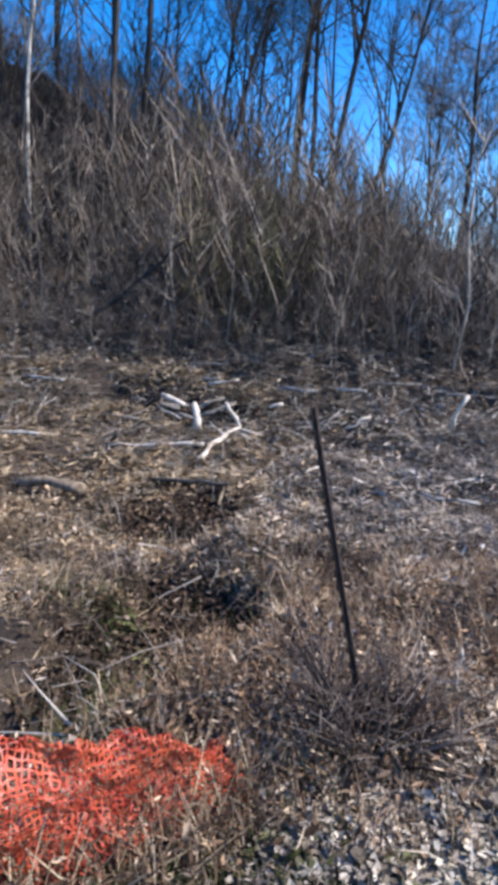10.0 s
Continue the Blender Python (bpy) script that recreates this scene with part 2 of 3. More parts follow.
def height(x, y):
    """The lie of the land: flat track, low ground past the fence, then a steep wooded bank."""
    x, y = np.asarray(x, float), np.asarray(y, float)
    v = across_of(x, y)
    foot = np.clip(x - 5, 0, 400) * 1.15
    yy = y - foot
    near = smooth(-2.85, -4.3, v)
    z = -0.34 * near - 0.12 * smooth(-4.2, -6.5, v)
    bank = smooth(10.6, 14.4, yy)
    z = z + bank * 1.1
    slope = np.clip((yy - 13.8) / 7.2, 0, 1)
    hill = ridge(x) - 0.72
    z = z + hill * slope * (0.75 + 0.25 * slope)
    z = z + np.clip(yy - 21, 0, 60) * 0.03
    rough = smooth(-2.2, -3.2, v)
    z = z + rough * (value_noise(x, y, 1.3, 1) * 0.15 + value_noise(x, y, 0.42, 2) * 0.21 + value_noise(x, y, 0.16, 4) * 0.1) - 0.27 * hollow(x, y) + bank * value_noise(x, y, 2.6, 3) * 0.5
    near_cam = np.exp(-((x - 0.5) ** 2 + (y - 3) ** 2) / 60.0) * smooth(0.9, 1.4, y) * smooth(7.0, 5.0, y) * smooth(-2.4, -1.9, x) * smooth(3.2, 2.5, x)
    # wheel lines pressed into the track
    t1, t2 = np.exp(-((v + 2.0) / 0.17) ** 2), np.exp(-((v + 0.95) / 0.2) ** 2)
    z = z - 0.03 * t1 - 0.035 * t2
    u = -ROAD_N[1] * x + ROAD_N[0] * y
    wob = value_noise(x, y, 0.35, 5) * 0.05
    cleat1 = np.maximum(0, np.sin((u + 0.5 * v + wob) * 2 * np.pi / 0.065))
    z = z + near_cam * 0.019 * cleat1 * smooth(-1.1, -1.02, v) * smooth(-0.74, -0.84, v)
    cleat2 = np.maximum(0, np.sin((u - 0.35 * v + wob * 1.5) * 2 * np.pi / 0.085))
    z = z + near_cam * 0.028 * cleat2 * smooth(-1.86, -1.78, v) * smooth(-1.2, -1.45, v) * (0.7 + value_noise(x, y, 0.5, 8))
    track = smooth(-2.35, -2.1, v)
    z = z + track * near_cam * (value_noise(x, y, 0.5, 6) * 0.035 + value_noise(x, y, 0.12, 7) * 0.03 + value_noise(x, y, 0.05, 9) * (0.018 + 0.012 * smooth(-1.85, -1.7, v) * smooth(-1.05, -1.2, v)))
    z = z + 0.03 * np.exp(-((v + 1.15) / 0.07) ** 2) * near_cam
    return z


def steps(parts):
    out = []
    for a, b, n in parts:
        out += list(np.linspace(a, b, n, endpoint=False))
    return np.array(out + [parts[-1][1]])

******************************

> [EXERCISE AIM] Transcribe each line above verbatim, with the pictures left out.

> [RESULT]
10.0 s
Continue the Blender Python (bpy) script that recreates this scene with part 2 of 3. More parts follow.
def height(x, y):
    """The lie of the land: flat track, low ground past the fence, then a steep wooded bank."""
    x, y = np.asarray(x, float), np.asarray(y, float)
    v = across_of(x, y)
    foot = np.clip(x - 5, 0, 400) * 1.15
    yy = y - foot
    near = smooth(-2.85, -4.3, v)
    z = -0.34 * near - 0.12 * smooth(-4.2, -6.5, v)
    bank = smooth(10.6, 14.4, yy)
    z = z + bank * 1.1
    slope = np.clip((yy - 13.8) / 7.2, 0, 1)
    hill = ridge(x) - 0.72
    z = z + hill * slope * (0.75 + 0.25 * slope)
    z = z + np.clip(yy - 21, 0, 60) * 0.03
    rough = smooth(-2.2, -3.2, v)
    z = z + rough * (value_noise(x, y, 1.3, 1) * 0.15 + value_noise(x, y, 0.42, 2) * 0.21 + value_noise(x, y, 0.16, 4) * 0.1) - 0.27 * hollow(x, y) + bank * value_noise(x, y, 2.6, 3) * 0.5
    near_cam = np.exp(-((x - 0.5) ** 2 + (y - 3) ** 2) / 60.0) * smooth(0.9, 1.4, y) * smooth(7.0, 5.0, y) * smooth(-2.4, -1.9, x) * smooth(3.2, 2.5, x)
    # wheel lines pressed into the track
    t1, t2 = np.exp(-((v + 2.0) / 0.17) ** 2), np.exp(-((v + 0.95) / 0.2) ** 2)
    z = z - 0.03 * t1 - 0.035 * t2
    u = -ROAD_N[1] * x + ROAD_N[0] * y
    wob = value_noise(x, y, 0.35, 5) * 0.05
    cleat1 = np.maximum(0, np.sin((u + 0.5 * v + wob) * 2 * np.pi / 0.065))
    z = z + near_cam * 0.019 * cleat1 * smooth(-1.1, -1.02, v) * smooth(-0.74, -0.84, v)
    cleat2 = np.maximum(0, np.sin((u - 0.35 * v + wob * 1.5) * 2 * np.pi / 0.085))
    z = z + near_cam * 0.028 * cleat2 * smooth(-1.86, -1.78, v) * smooth(-1.2, -1.45, v) * (0.7 + value_noise(x, y, 0.5, 8))
    track = smooth(-2.35, -2.1, v)
    z = z + track * near_cam * (value_noise(x, y, 0.5, 6) * 0.035 + value_noise(x, y, 0.12, 7) * 0.03 + value_noise(x, y, 0.05, 9) * (0.018 + 0.012 * smooth(-1.85, -1.7, v) * smooth(-1.05, -1.2, v)))
    z = z + 0.03 * np.exp(-((v + 1.15) / 0.07) ** 2) * near_cam
    return z


def steps(parts):
    out = []
    for a, b, n in parts:
        out += list(np.linspace(a, b, n, endpoint=False))
    return np.array(out + [parts[-1][1]])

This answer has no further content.